「渇愛」ナポレオン ブレミンさんの映画レビュー(感想・評価)
渇愛
早朝からの仕事終わりでしたが、すこぶる元気だったので来週観る予定だった今作を鑑賞。ただ3時間近いと多少眠気が襲ってくる可能性があったので、ポップコーン片手に劇場へ。味はキャラメル一択です。
ここ最近のリドリー・スコット監督作品は合わないなと思ってましたし、予告込みで3時間近い上映時間がどうなるのかなと思ったら、やはり引っかかるところの多い作品になっていました。
ただ学生の頃に使っていた教科書をチラチラっと読んでぼんやりナポレオンの事を考えてから挑みました。
全体的に行間が無い映画だなと思いました。展開と展開の間が全く無く、次から次へとナポレオンや戦争の描写が挟まれるので、字幕で観たのも相まって混乱してしまいました。
ただ戦争での絵面の派手さや、ナポレオンの人となりを堪能できるという思っていたものとは違う楽しみ方ができたのは良い収穫でした。
序盤、かの有名なマリー・アントワネットのギロチン処刑から始まるというインパクト大なシーンから映画は始まります。小中高とこのギロチンについて授業で習っていたので、世界史で真っ先に思いつくのがこのギロチンという不謹慎さ笑。そのシーンが頭から来たのはちょっと懐かしい気持ちになれました。
ナポレオンという男の勇姿ではなく、ナポレオンという男の裏側を見せるというのは面白いと思ったんですが、ナポレオン実は面倒なやつだったんだなというのがシーンを追うごとに明らかになっていきます。
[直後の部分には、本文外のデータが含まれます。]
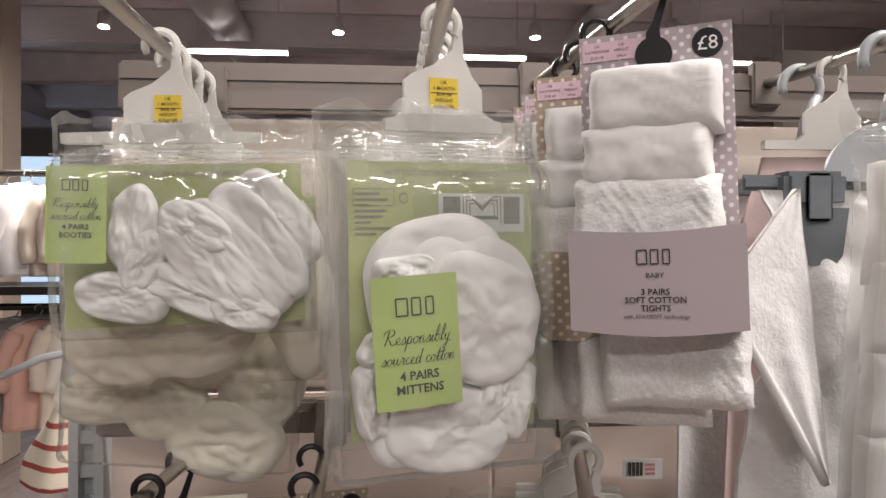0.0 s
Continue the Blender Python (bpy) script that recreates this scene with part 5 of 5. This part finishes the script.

ジョセフィーヌという女性に一目惚れってやつで結婚までたどり着くというど根性っぷりまでは偉く熱い男なんだなと思いましたが、結婚生活が始まってからはひどいまでの嫉妬心剥き出しで生きており、浮気したジョセフィーヌが悪いとはいえこれでもかってくらい服従させようとしたら、急に幼児退行して甘えたかと思いきや再びのSっ気発動と、いわゆるヤンデレってやつだったというのは意外だなと思いました。
対するジョセフィーヌはどこか掴みどころのない人物のような描かれ方で、フワフワしているわけではないんですが、芯が通っているようには見えない、懺悔したかと思いきや、支配下に置こうとする強さを見せたりと、どこに感情を委ねればいいのか分からない女性になっていました。史実もこうだったのかは完璧には定かではないんですが、どこかミステリなところに惹かれてしまうというのは分かるなーと思いました。
歴史物ではあまり描かれない性行為のシーンもバッチリ収めており、直近の「首」や「レジェンド&バタフライ」もそのシーンがあったので、最近は人間らしさをより描くのがトレンドなのかなと思いました。
机の下からぬぼ〜っと襲ったり、ひたすら高速ピストンしたりとナポレオンの性事情が垣間見えてクスッと笑えました。
ただその登場人物の微妙なシーンをかき消すくらいには戦闘シーンは素晴らしかったです。
個々のぶつかり合いよりもド派手に砲弾をぶちかまして兵士たちに当たってはグチャグチャになり、氷の上が舞台になったらそこへ目掛けて撃っては崩れ落ちてそのまま溺れたり、馬好きとしては辛かったんですが、馬の胸部分が撃ち抜かれたりと、エンタメ性を持ち合わせつつも、人は簡単に死ぬというリアルな描写を含め見応え抜群でした。
軍隊を指揮する立場としては最高の振る舞いをするのに、いざ自身が突撃するとなるとモタモタしたり、剣を振り回すのにも一苦労、ナポレオン自身の戦闘能力はそこまで高くなかったという一面を観れたのは一つ勉強になりました。
ナポレオン自身の最後はなんとなく知っていたので、戦闘での流れも悪くなり、島流しされて、そのまま過去の栄光にしがみつき、ジョセフィーヌのことを口に出して倒れるという英雄と呼ばれた男の最後としては物悲しいものだったんだなと思いました。
尺の長さだったり、ダイジェストのような感じで物語が進んでいくのは残念でしたが、戦闘描写には文句なしですし、ナポレオンという人となりを体感できたのは良い経験でした。
この手の作品はドラマでやった方がいいと思ったりしますが、自分は映画の尺ですっかり慣れきっているので、ドラマのように合計で600分くらいあると考えると見る気が無くなっちゃうので、なんやかんや映画でやってくれて良かったなと思います。